Joan D. Aikens is the only sitting Commissioner to have served on the original panel of the FEC. Aikens was appointed in 1975 to a one-year term by President Pro Tempore of the U.S. Senate James Eastland, upon the recommendation of Senator Hugh Scott (R-PA), Minority Leader of the Senate. Following reconstitution of the Commission as a result of the Supreme Court decision in Buckley v. Valeo, Aikens was nominated by President Ford to a five-year term. She was confirmed by the Senate on May 18, 1976, and sworn into office by the President in a White House Rose Garden ceremony on May 21, 1976. Chairman-elect Aikens has served an additional three terms.
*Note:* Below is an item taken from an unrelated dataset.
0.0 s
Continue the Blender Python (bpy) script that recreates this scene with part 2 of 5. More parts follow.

Prior to her first appointment, Chairman-elect Aikens was vice president of a Pennsylvania public relations firm. In addition, she served two terms as president of the Pennsylvania Council of Republican Women from 1972 to 1974; was a member of the Board of Directors of the National Federation of Republican Women; and served as alternate Delegate-At-Large to the 1972 Republican National Convention. A precinct committeewoman for 15 years, Aikens was, at the time of her original appointment, a member of the Pennsylvania Republican State Committee.
Vice Chairman-elect Thomas, a Democrat and native of Wyoming, was originally nominated by President Reagan on September 26, 1986, and confirmed by the U.S. Senate on October 3, 1986, to a term that expired on April 30, 1991. Thomas was nominated to his second term on the Commission by President Bush on November 21, 1991. That term expired April 30, 1997. He has been renominated to a third term by President Clinton.
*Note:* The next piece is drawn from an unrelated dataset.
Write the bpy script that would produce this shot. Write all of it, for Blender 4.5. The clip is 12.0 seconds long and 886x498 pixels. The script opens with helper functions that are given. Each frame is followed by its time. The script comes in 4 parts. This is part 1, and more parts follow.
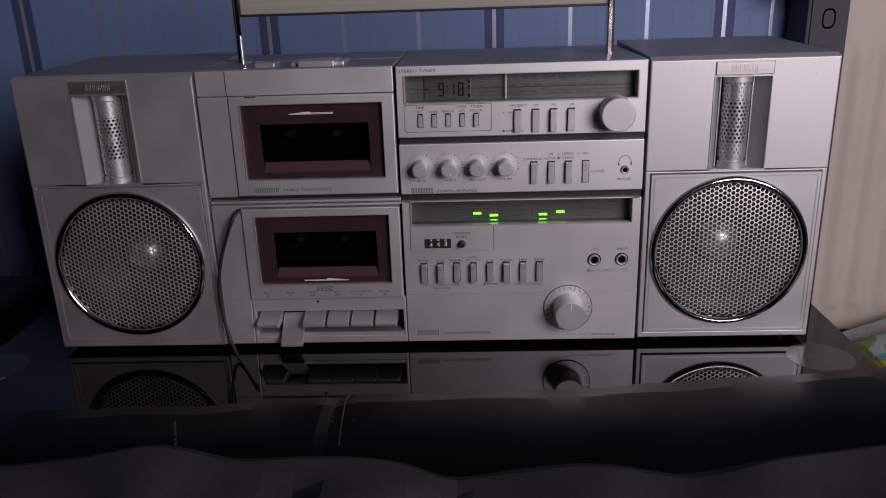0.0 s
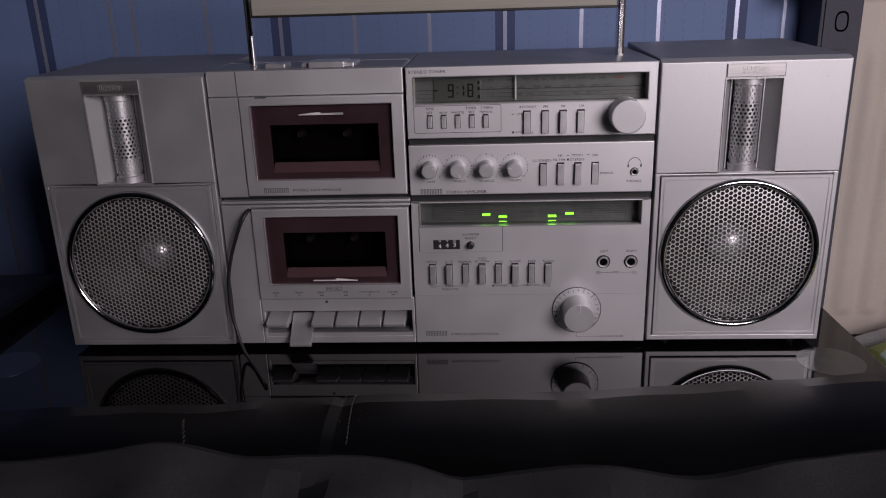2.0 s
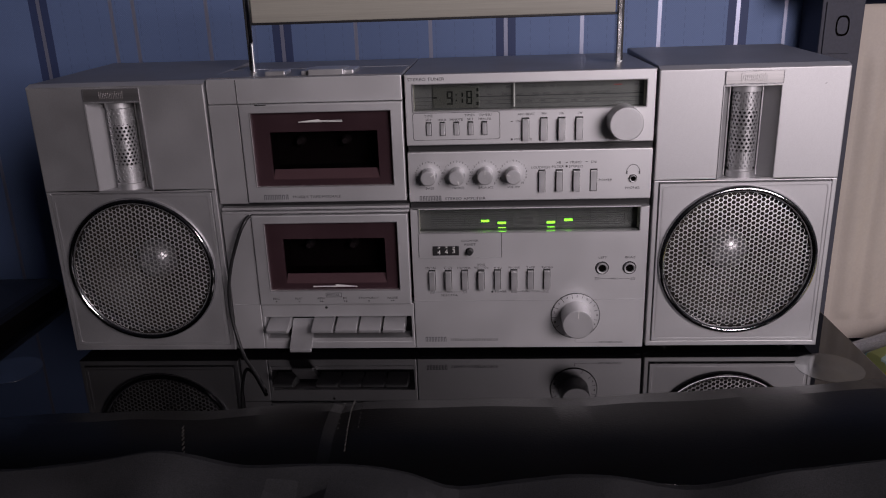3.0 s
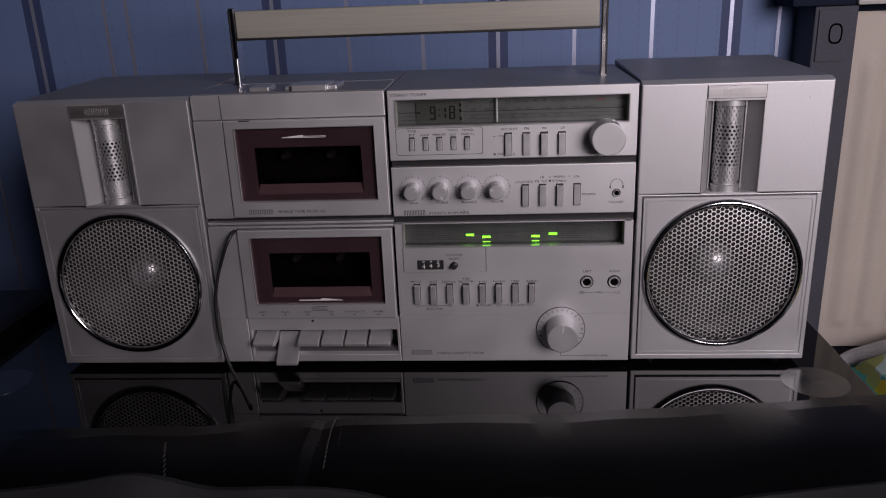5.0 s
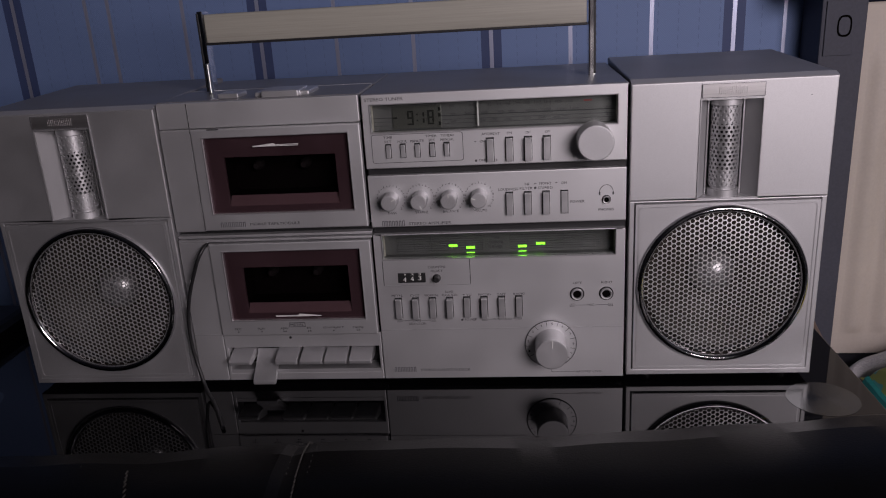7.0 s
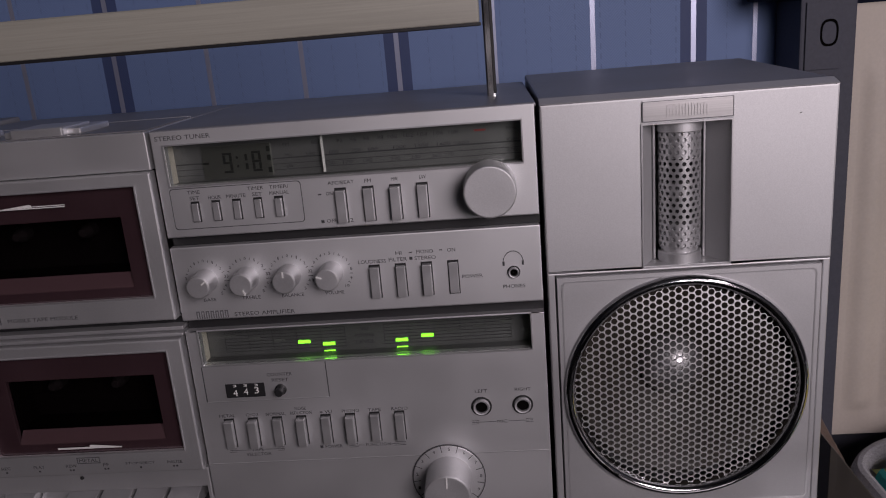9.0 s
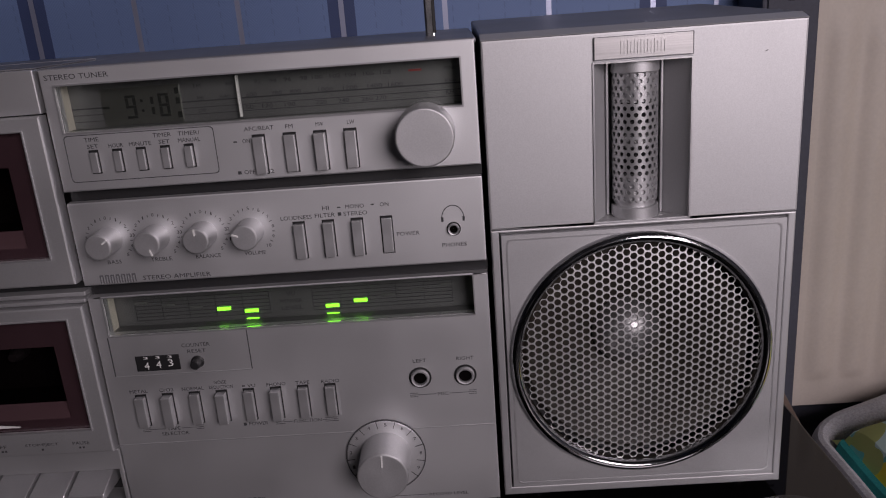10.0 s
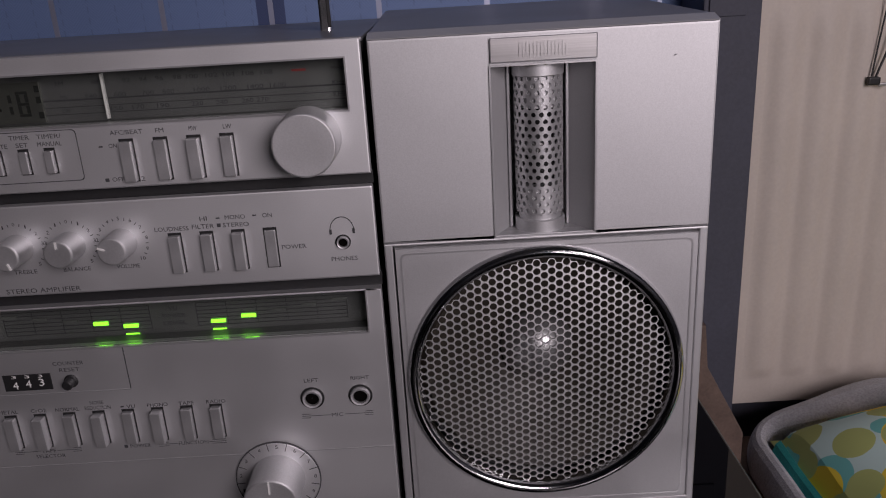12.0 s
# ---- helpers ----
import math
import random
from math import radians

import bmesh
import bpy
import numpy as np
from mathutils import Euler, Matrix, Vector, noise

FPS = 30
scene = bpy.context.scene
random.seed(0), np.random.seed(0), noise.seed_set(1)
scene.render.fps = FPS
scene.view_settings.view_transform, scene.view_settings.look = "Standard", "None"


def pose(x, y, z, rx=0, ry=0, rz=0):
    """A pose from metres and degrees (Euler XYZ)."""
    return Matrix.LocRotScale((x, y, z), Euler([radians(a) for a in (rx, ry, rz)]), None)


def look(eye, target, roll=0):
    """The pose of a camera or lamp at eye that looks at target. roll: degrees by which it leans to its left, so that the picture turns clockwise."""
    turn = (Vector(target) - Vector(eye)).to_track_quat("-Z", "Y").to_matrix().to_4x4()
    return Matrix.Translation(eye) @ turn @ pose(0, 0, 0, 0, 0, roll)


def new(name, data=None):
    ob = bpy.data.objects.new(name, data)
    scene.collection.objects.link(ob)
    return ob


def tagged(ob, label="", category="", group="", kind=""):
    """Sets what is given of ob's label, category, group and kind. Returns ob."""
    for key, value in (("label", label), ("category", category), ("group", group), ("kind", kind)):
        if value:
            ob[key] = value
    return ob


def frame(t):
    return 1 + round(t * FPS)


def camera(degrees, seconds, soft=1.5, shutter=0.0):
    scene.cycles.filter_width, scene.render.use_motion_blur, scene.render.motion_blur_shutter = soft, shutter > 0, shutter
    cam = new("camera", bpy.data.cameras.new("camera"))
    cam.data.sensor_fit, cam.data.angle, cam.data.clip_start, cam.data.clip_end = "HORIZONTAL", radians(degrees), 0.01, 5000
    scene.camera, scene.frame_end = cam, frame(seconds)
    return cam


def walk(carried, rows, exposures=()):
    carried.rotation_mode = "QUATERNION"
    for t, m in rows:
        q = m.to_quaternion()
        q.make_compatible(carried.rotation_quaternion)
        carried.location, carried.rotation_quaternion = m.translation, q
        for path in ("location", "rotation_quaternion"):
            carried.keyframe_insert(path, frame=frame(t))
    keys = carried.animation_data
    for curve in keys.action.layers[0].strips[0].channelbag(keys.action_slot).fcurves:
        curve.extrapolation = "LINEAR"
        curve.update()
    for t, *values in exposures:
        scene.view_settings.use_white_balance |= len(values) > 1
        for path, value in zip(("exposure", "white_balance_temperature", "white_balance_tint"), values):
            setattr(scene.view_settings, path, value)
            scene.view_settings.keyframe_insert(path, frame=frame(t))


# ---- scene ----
cam = camera(59.3, 12.0, soft=1.1)
PATH = [
    (0, (0.029, -0.688, 0.333), (-0.055, 1.205, -0.307), -1.9),
    (0.5, (0.029, -0.689, 0.333), (-0.058, 1.205, -0.304), -1.8),
    (1, (0.03, -0.689, 0.333), (-0.068, 1.204, -0.304), -1.8),
    (1.5, (0.031, -0.689, 0.332), (-0.075, 1.205, -0.302), -1.8),
    (2, (0.031, -0.689, 0.331), (-0.081, 1.206, -0.3), -1.8),
    (2.5, (0.031, -0.687, 0.331), (-0.085, 1.207, -0.302), -1.8),
    (3, (0.036, -0.689, 0.338), (-0.087, 1.205, -0.295), -1.9),
    (3.5, (0.042, -0.688, 0.348), (-0.085, 1.205, -0.285), -2.1),
    (5.5, (0.066, -0.683, 0.352), (-0.096, 1.206, -0.285), -2.4),
    (6, (0.07, -0.682, 0.351), (-0.104, 1.207, -0.282), -2.6),
    (6.5, (0.073, -0.678, 0.352), (-0.105, 1.211, -0.28), -2.9),
    (6.7, (0.078, -0.67, 0.354), (-0.107, 1.219, -0.277), -3.1),
    (8.3, (0.15, -0.454, 0.291), (-0.071, 1.415, -0.384), -4.6),
    (8.5, (0.153, -0.44, 0.294), (-0.053, 1.431, -0.381), -4.5),
    (9, (0.157, -0.433, 0.31), (0.009, 1.487, -0.228), -4.8),
    (9.5, (0.16, -0.414, 0.298), (0.073, 1.502, -0.269), -4.6),
    (10, (0.17, -0.394, 0.284), (0.108, 1.515, -0.31), -4.3),
    (10.5, (0.188, -0.37, 0.287), (0.142, 1.533, -0.328), -4.1),
    (11, (0.197, -0.362, 0.29), (0.179, 1.531, -0.353), -3.5),
    (11.5, (0.213, -0.362, 0.282), (0.196, 1.53, -0.365), -3.5),
    (12, (0.213, -0.361, 0.291), (0.208, 1.528, -0.366), -3.4),
]
walk(cam, [(t, look(eye, target, roll)) for t, eye, target, roll in PATH], exposures=[(0, 0.04), (6.5, -0.04), (8.5, -0.16), (10, -0.12), (12, -0.1)])


# ---------- light ----------
world = bpy.data.worlds.new("world")
world.use_nodes = True
scene.world = world
_bg = world.node_tree.nodes["Background"]
_sky = world.node_tree.nodes.new("ShaderNodeTexSky")
_sky.sky_type = "NISHITA"
_sky.sun_disc = False
_sky.sun_elevation, _sky.sun_rotation = radians(18), radians(100)
world.node_tree.links.new(_sky.outputs[0], _bg.inputs[0])
_bg.inputs[1].default_value = 0.05


def area_lamp(name, m, sx, sy, power, colour):
    data = bpy.data.lights.new(name, "AREA")
    data.shape, data.size, data.size_y, data.energy, data.color = "RECTANGLE", sx, sy, power, colour
    ob = new(name, data)
    ob.matrix_world = m
    return ob


area_lamp("window_daylight", look((0.8, -1.22, 0.63), (0.1, 0.0, 0.1)), 0.7, 0.64, 14.6, (1.0, 0.87, 0.93))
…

Prior to his appointment, Mr. Thomas served as Executive Assistant to FEC Commissioner Thomas E. Harris. He previously worked as an attorney and later as an Assistant General Counsel for Enforcement in the FEC''''s Office of General Counsel.
Created in 1975, the Federal Election Commission is the first independent federal agency established to enforce limitations and prohibitions on contributions, require candidates and committees to make public disclosure of their financial activities, and to administer the public financing program for Presidential elections.